Mãe tranca filho violento
O Metrópoles revelou que uma mãe trancou o filho em casa, no dia 28, para que ele não fosse à escola em Guarulhos, na Grande São Paulo.
Ele estava indo à unidade de ensino com uma faca de serra, após se envolver em uma briga, segundo registro feito à policia. A arma branca foi entregue pela mãe à unidade de ensino.
“Ao ser atendida na escola, a mãe confirmou a história e entregou a faca que o filho portava dizendo que o mesmo vai matar os demais estudantes da escola e que se não o fez [ainda] é por não ter [tido] oportunidade”, diz trecho do relato da mãe do aluno.
Além da faca e de um par de luvas, ela também entregou à polícia um caderno no qual havia frases agressivas escritas pelo filho.
Para evitar que o adolescente praticasse qualquer ato de violência contra os colegas, a mãe o deixou trancado em casa, quando foi entregar a faca na escola, porque o filho poderia “oferecer risco para todos.”
Criminalização do Bullying
Embora já exista no Brasil o Programa de Combate à Intimidação Sistemática, que estabelece medidas de prevenção e combate ao bullying, não há ainda uma legislação que estabeleça penalidades aos autores.
O cenário dificulta o monitoramento dos casos e suas eventuais consequências, como agressões e até homicídios.
Para a advogada Ana Paula Siqueira, que estuda bullying e cyberbullying, o tema poderia ser tratado em lei, para se tornar um crime, como ocorreu com os feminicídios.
“Antes da lei, o feminicídio era registrado como um homicídio tendo uma mulher como vítima. Após a lei, os boletins de ocorrência passaram a especificar o crime pela condição de mulher da vítima. Com esses dados, a sociedade entendeu o tamanho do problema da violência doméstica e do feminicídio, passando a agir com muito mais vigor e eficiência para coibir os crimes”, afirmou a especialista, acrescentando que “é preciso fazer o mesmo com o bullying.”

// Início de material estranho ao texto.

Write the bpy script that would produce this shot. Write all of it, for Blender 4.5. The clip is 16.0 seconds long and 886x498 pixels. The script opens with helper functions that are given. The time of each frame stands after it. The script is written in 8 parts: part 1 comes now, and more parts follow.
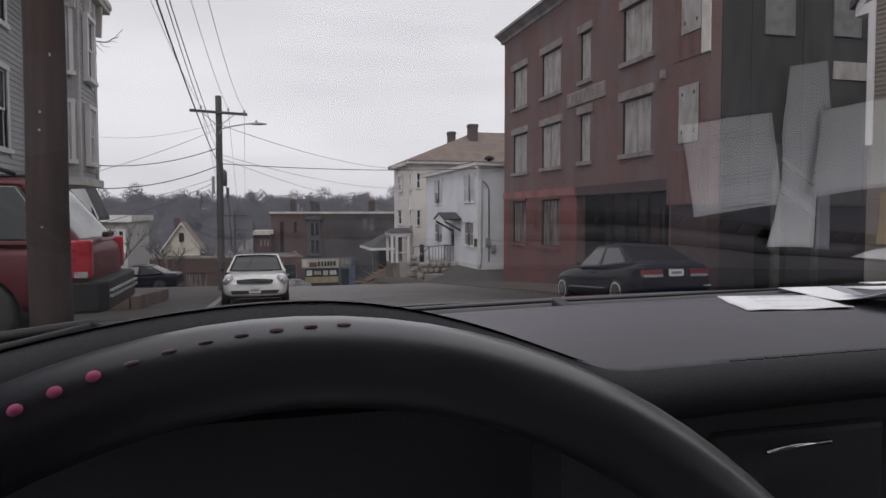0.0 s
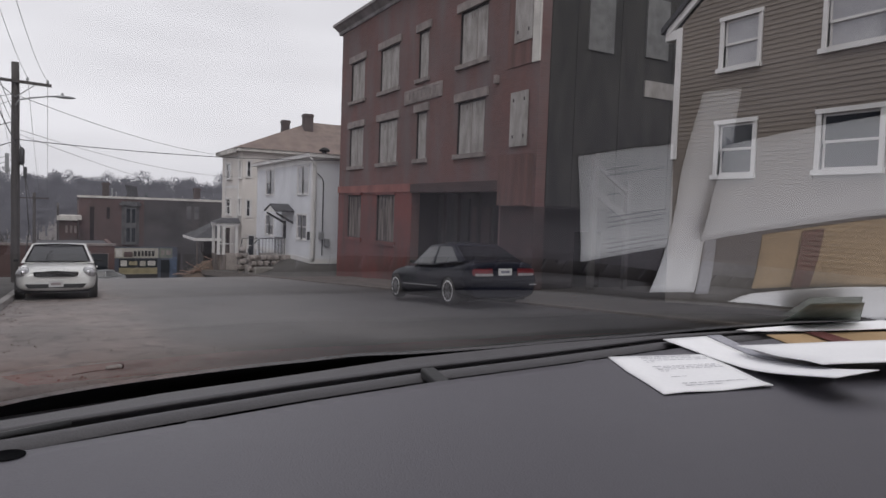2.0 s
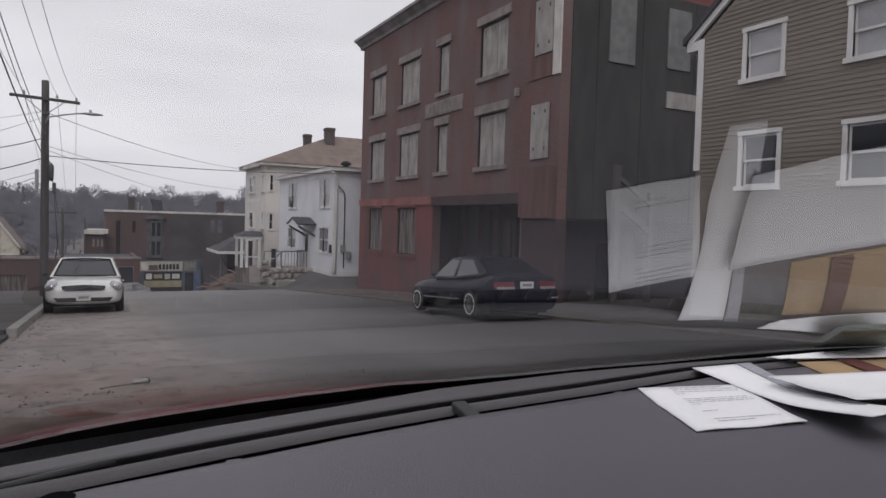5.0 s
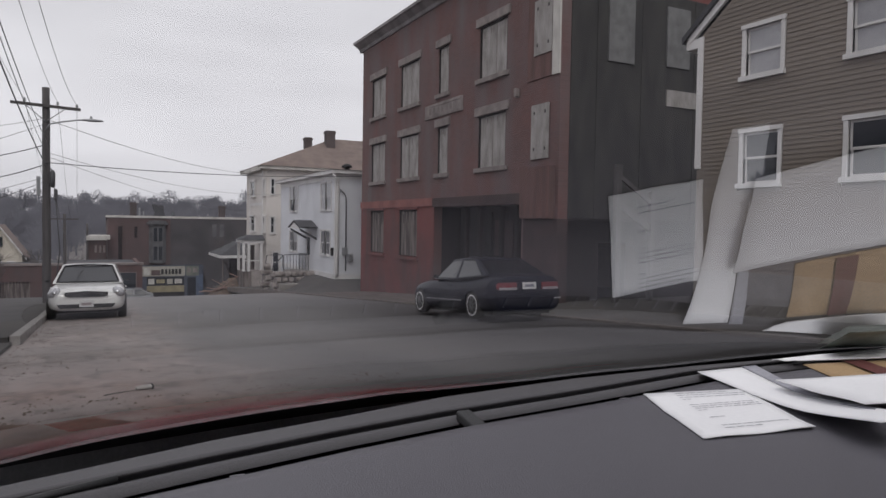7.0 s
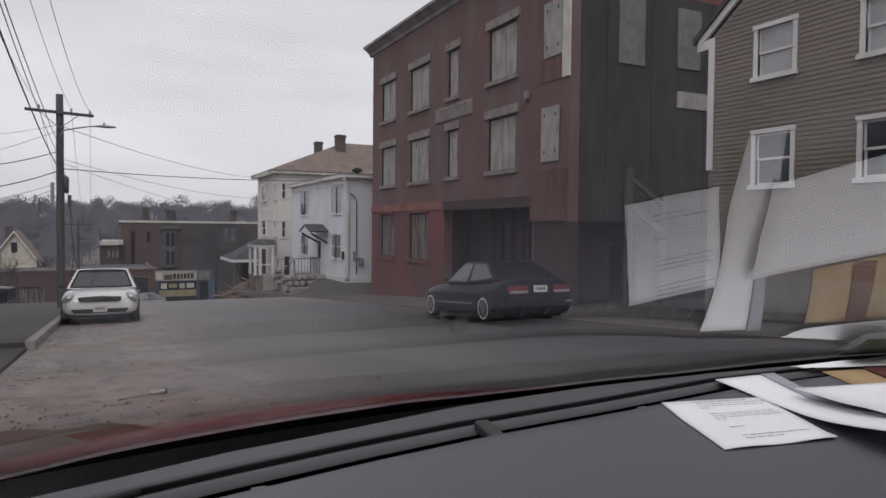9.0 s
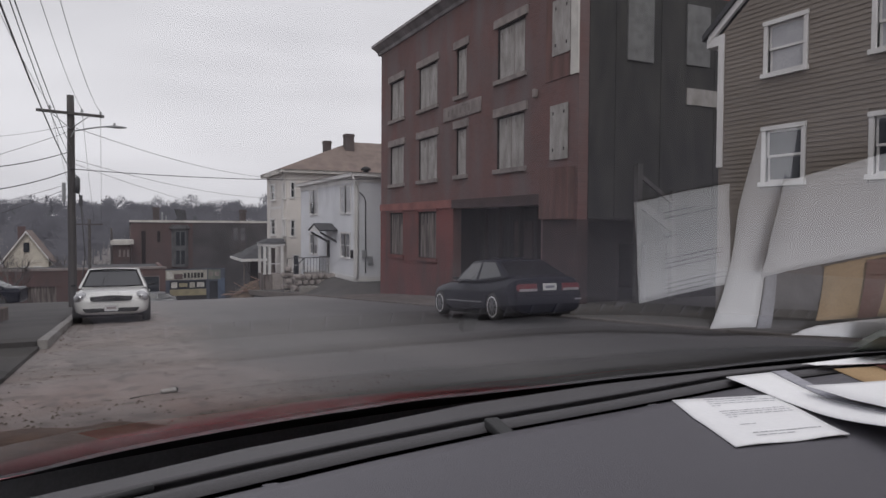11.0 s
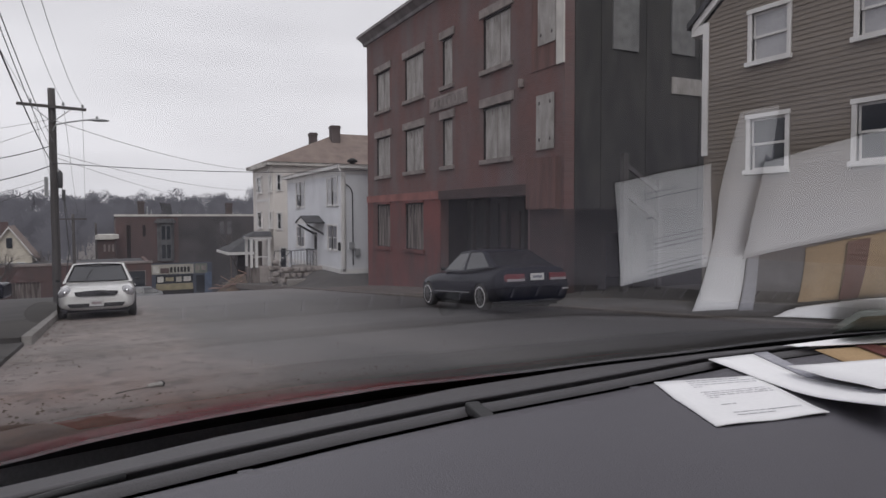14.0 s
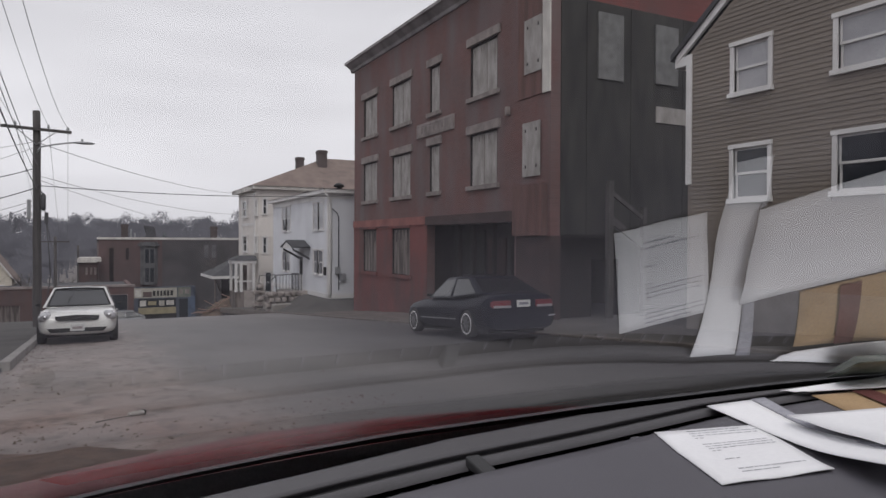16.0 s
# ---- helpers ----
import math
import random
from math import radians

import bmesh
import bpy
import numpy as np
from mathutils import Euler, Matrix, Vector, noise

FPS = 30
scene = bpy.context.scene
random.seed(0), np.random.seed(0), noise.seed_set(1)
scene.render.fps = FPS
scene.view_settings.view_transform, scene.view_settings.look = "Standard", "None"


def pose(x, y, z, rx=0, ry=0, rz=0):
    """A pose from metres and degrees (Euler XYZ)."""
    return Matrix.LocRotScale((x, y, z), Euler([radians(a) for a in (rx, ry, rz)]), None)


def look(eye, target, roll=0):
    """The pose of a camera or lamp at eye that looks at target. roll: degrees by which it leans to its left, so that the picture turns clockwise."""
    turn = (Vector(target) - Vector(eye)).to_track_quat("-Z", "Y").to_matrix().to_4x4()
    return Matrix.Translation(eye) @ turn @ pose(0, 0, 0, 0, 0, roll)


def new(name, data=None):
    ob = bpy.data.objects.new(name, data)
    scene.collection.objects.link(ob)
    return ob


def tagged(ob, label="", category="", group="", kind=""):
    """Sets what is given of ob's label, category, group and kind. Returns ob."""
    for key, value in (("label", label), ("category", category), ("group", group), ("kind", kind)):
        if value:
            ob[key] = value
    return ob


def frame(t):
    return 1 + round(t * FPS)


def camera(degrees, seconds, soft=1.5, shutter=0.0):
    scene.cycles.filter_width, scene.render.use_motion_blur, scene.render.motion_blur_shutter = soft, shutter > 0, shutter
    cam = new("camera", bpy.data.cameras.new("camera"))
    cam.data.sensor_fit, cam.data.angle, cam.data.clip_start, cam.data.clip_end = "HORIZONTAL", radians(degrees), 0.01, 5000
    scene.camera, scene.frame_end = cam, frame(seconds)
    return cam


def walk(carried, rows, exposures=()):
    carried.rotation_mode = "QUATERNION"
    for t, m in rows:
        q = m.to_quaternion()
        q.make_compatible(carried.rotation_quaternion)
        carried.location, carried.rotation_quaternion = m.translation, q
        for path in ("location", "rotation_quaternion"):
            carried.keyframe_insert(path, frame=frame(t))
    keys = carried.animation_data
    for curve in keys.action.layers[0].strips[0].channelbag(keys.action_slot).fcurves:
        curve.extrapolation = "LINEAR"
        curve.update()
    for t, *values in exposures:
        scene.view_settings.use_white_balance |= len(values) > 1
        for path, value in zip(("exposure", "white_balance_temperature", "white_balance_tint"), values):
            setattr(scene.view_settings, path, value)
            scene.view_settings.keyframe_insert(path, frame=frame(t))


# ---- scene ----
cam = camera(66.0, 16.0)
PATH = [
    (0, (0.045, -0.172, 1.329), (0.564, 1.757, 1.231), -0.1),
    (0.5, (0.036, -0.183, 1.326), (0.531, 1.755, 1.282), 0.7),
    (1, (0.021, -0.191, 1.336), (0.487, 1.753, 1.272), 0.7),
    (1.1, (0.035, -0.162, 1.348), (0.521, 1.776, 1.254), 0.6),
    (1.2, (0.034, -0.128, 1.369), (0.619, 1.783, 1.284), 0.0),
    (1.3, (0.051, -0.081, 1.39), (0.738, 1.795, 1.312), -0.8),
    (1.4, (0.059, -0.042, 1.404), (0.831, 1.801, 1.333), -1.6),
    (1.5, (0.087, 0.0, 1.413), (0.969, 1.794, 1.364), -1.9),
    (2, (0.096, 0.048, 1.385), (1.065, 1.794, 1.276), 2.0),
    (2.5, (0.09, 0.04, 1.393), (1.046, 1.794, 1.291), 1.7),
    (3, (0.09, 0.036, 1.395), (1.021, 1.803, 1.296), 1.6),
    (3.5, (0.087, 0.036, 1.398), (1.003, 1.811, 1.302), 1.3),
    (4, (0.088, 0.037, 1.402), (1.019, 1.803, 1.287), 1.1),
    (4.5, (0.079, 0.048, 1.408), (0.998, 1.822, 1.325), 1.8),
    (5, (0.082, 0.046, 1.41), (0.997, 1.823, 1.334), 1.7),
    (7.5, (0.084, 0.052, 1.423), (0.994, 1.832, 1.359), 0.8),
    (8, (0.08, 0.05, 1.428), (0.984, 1.833, 1.378), 0.8),
    (8.5, (0.077, 0.052, 1.426), (0.968, 1.841, 1.366), 0.7),
    (9, (0.077, 0.054, 1.425), (0.96, 1.848, 1.361), 0.6),
    (11.5, (0.075, 0.053, 1.424), (0.927, 1.861, 1.351), 0.2),
    (12, (0.074, 0.057, 1.419), (0.922, 1.866, 1.325), 0.1),
    (12.5, (0.078, 0.058, 1.417), (0.939, 1.86, 1.315), -0.2),
    (13, (0.083, 0.057, 1.418), (0.959, 1.853, 1.322), -0.0),
    (13.5, (0.086, 0.056, 1.417), (0.966, 1.85, 1.325), -0.3),
    (14, (0.089, 0.057, 1.415), (0.98, 1.845, 1.321), -0.2),
    (14.5, (0.082, 0.057, 1.422), (0.98, 1.843, 1.367), 0.9),
    (15, (0.082, 0.058, 1.424), (0.978, 1.845, 1.361), 0.4),
    (15.5, (0.09, 0.069, 1.43), (1.035, 1.832, 1.386), 0.6),
    (16, (0.078, 0.072, 1.442), (1.007, 1.843, 1.421), 0.2),
]
walk(cam, [(t, look(eye, target, roll)) for t, eye, target, roll in PATH],
     exposures=[(0, 0.05), (1.5, 0.07), (3, 0.09), (5, 0.02), (8, -0.02), (12.5, -0.03), (13.5, 0.03), (14.5, 0.03), (16, 0.05)])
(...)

Ela disse ainda que, “quase diariamente”, são registrados casos policiais tendo o bullying como origem. Como exemplo, ela usou o caso ocorrido na zona oeste, que culminou com a morte da professora de biologia.
“Nada justifica o crime, mas se esse jovem já era vítima de bullying, o caso poderia ter sido tratado muito antes de chegar ao homicídio”, pontuou.